DO THIS:
Do not include the pictures; repeat the rest of the data exactly.

DATA SECTION:
[START]

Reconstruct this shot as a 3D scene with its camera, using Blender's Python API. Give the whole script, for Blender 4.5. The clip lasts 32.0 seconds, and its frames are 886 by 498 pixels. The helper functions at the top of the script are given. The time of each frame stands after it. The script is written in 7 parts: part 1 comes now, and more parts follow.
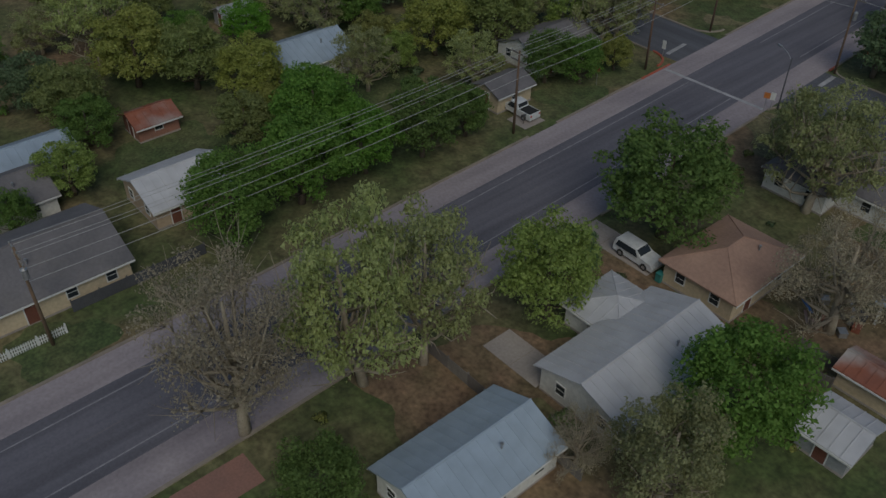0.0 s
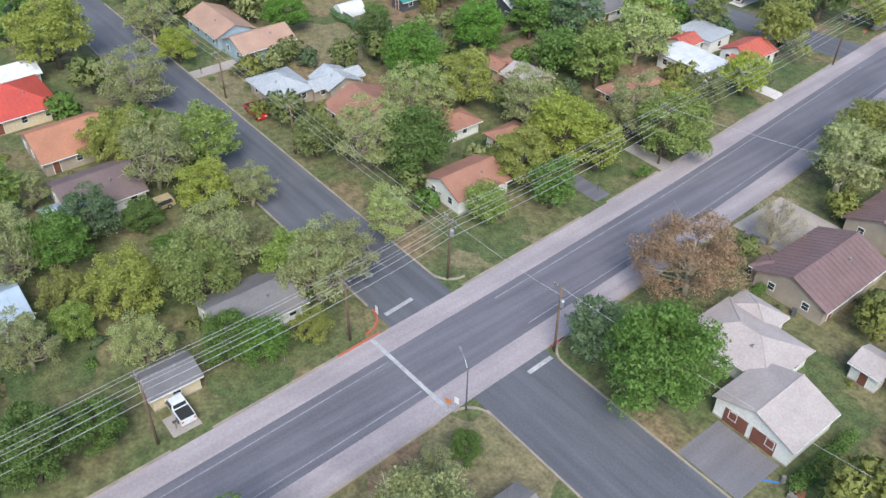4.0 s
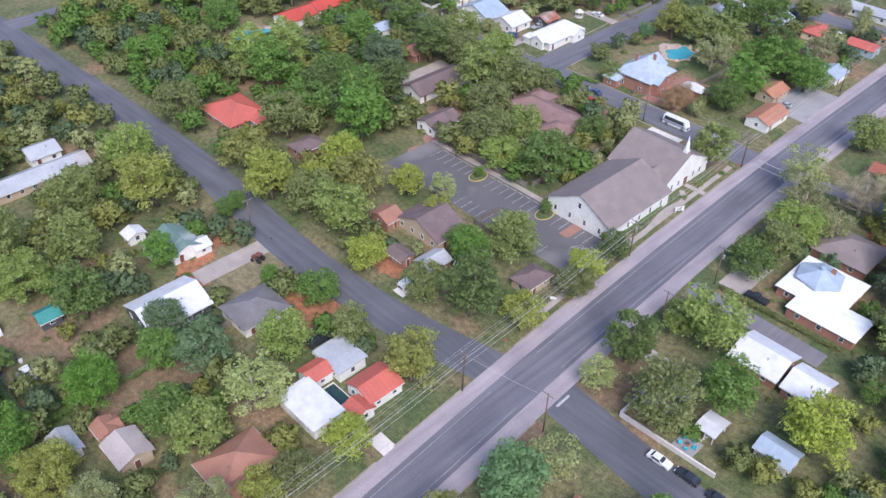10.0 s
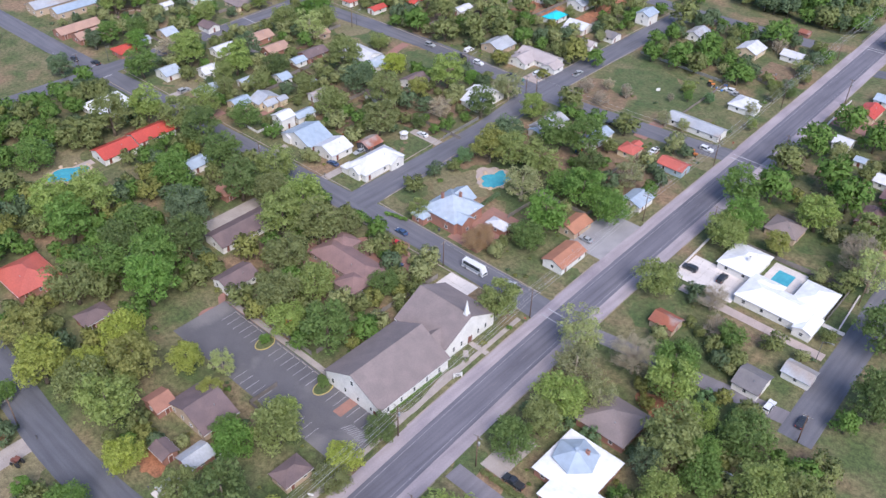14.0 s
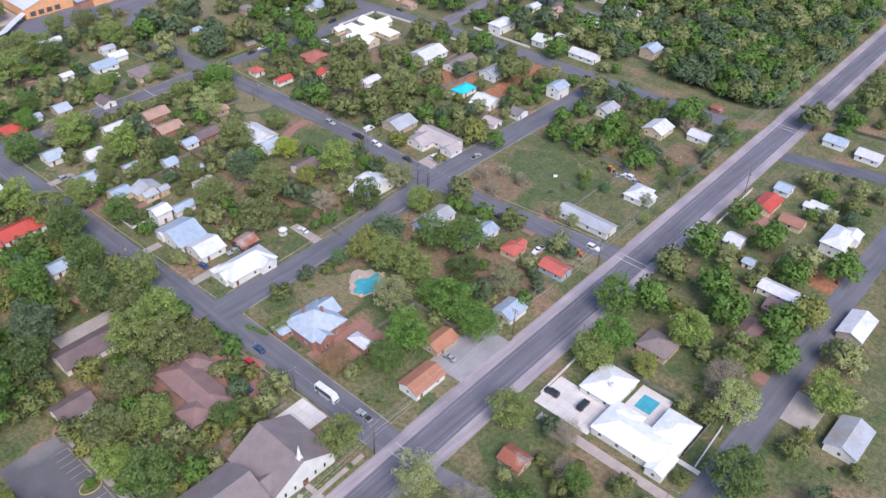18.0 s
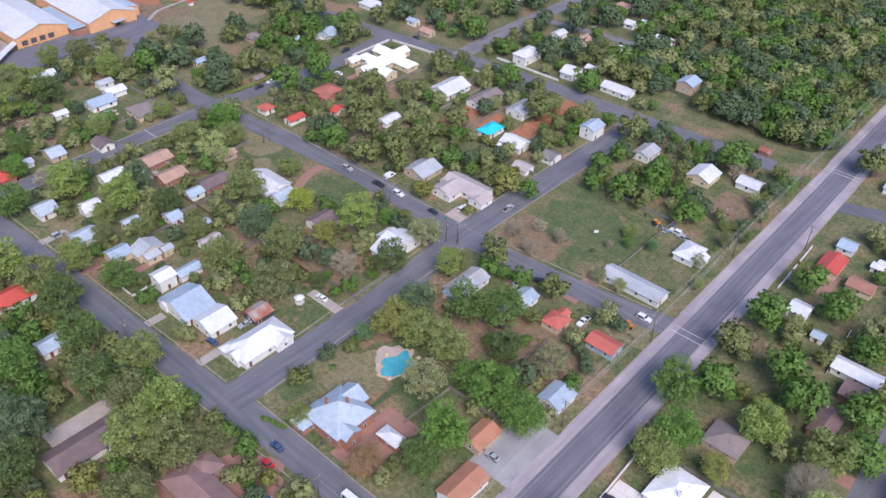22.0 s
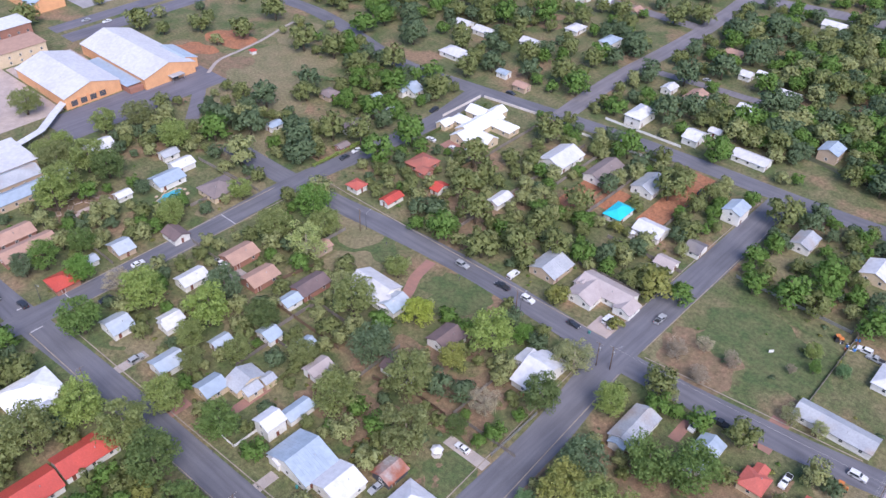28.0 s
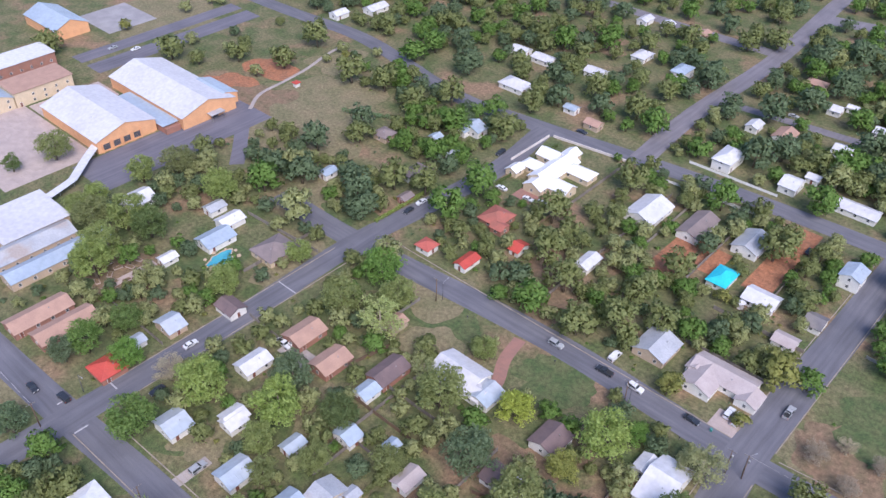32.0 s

[END]

SOLUTION TO THIS EXERCISE:
Reconstruct this shot as a 3D scene with its camera, using Blender's Python API. Give the whole script, for Blender 4.5. The clip lasts 32.0 seconds, and its frames are 886 by 498 pixels. The helper functions at the top of the script are given. The time of each frame stands after it. The script is written in 7 parts: part 1 comes now, and more parts follow.
0.0 s
4.0 s
10.0 s
14.0 s
18.0 s
22.0 s
28.0 s
32.0 s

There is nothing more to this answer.